### PROBLEM TO SOLVE
Transcribe the stretch of entries below from the line with "return made[ob]" through the line with "scene.view_settings.keyframe_insert(path, frame=frame(t))", exactly and with both ends included; leave out all other lines.

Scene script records
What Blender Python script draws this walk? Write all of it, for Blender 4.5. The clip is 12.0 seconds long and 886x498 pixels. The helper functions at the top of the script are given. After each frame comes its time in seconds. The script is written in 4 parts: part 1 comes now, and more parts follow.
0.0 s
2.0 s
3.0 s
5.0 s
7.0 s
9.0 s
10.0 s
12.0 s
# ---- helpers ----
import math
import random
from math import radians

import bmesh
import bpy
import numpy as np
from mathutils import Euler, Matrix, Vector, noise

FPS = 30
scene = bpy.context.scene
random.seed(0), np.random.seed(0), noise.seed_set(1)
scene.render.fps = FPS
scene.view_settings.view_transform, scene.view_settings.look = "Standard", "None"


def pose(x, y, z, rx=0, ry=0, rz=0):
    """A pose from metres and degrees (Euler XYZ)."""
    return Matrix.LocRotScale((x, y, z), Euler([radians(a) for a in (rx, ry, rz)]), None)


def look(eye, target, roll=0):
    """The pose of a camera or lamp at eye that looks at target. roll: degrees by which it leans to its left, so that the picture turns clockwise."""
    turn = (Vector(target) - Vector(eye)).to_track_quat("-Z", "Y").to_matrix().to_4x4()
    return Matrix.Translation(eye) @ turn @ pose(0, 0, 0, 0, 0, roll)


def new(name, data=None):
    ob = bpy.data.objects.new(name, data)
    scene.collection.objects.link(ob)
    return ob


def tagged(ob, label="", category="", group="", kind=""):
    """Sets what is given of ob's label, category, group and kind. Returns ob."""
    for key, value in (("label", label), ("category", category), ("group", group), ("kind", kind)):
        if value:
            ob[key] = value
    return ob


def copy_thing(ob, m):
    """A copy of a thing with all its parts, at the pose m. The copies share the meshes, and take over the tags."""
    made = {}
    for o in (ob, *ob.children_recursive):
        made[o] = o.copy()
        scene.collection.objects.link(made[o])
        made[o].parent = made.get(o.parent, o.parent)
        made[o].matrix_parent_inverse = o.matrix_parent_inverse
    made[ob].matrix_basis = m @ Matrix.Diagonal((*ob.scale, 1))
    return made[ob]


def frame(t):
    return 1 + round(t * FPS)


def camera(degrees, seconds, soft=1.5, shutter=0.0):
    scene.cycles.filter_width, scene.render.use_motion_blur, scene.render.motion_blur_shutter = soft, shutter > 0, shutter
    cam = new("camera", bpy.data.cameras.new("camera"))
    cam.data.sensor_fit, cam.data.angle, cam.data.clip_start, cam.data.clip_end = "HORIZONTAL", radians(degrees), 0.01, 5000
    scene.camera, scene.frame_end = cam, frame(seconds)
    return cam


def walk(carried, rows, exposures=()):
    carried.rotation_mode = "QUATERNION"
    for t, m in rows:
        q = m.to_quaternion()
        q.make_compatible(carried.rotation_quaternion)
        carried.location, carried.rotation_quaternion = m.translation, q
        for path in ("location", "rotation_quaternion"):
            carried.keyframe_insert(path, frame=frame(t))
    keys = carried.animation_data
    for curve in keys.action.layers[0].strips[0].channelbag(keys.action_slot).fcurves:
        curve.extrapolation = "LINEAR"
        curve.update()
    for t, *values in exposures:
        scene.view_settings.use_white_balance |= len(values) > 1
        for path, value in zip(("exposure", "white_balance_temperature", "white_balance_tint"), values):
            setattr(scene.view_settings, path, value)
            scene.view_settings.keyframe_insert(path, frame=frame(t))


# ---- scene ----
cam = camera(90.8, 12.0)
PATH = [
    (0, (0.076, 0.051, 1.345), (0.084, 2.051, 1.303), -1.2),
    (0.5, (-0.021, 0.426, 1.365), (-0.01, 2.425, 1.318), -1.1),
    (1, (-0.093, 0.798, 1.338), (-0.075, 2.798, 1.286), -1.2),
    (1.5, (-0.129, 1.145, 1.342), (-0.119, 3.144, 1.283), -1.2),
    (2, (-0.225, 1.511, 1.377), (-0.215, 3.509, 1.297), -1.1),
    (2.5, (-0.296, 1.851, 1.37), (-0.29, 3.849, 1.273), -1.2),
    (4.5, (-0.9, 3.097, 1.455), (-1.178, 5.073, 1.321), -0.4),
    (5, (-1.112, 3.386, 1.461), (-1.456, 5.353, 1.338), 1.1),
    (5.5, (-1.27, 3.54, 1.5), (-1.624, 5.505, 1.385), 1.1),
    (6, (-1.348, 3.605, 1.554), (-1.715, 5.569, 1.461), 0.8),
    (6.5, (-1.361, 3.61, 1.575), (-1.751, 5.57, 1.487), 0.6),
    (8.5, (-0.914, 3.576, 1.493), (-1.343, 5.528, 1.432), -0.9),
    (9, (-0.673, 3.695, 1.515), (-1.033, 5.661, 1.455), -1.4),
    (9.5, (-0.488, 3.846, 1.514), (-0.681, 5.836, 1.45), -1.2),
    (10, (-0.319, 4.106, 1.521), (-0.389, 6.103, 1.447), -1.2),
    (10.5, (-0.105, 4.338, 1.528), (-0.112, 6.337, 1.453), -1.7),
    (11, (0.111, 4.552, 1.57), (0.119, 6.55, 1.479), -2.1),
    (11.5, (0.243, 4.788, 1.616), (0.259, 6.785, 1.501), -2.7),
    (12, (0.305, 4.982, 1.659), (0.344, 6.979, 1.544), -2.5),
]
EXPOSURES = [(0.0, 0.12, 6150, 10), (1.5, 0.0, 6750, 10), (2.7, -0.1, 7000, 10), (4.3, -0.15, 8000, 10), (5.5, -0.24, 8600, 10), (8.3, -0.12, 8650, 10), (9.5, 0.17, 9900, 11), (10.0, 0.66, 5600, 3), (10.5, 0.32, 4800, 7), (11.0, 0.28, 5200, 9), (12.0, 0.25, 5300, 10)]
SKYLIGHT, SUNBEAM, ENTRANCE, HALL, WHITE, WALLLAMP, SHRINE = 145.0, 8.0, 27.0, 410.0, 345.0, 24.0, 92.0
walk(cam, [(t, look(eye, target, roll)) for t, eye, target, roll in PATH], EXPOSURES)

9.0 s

### COMPLETE OUTPUT
    return made[ob]


def frame(t):
    return 1 + round(t * FPS)


def camera(degrees, seconds, soft=1.5, shutter=0.0):
    scene.cycles.filter_width, scene.render.use_motion_blur, scene.render.motion_blur_shutter = soft, shutter > 0, shutter
    cam = new("camera", bpy.data.cameras.new("camera"))
    cam.data.sensor_fit, cam.data.angle, cam.data.clip_start, cam.data.clip_end = "HORIZONTAL", radians(degrees), 0.01, 5000
    scene.camera, scene.frame_end = cam, frame(seconds)
    return cam


def walk(carried, rows, exposures=()):
    carried.rotation_mode = "QUATERNION"
    for t, m in rows:
        q = m.to_quaternion()
        q.make_compatible(carried.rotation_quaternion)
        carried.location, carried.rotation_quaternion = m.translation, q
        for path in ("location", "rotation_quaternion"):
            carried.keyframe_insert(path, frame=frame(t))
    keys = carried.animation_data
    for curve in keys.action.layers[0].strips[0].channelbag(keys.action_slot).fcurves:
        curve.extrapolation = "LINEAR"
        curve.update()
    for t, *values in exposures:
        scene.view_settings.use_white_balance |= len(values) > 1
        for path, value in zip(("exposure", "white_balance_temperature", "white_balance_tint"), values):
            setattr(scene.view_settings, path, value)
            scene.view_settings.keyframe_insert(path, frame=frame(t))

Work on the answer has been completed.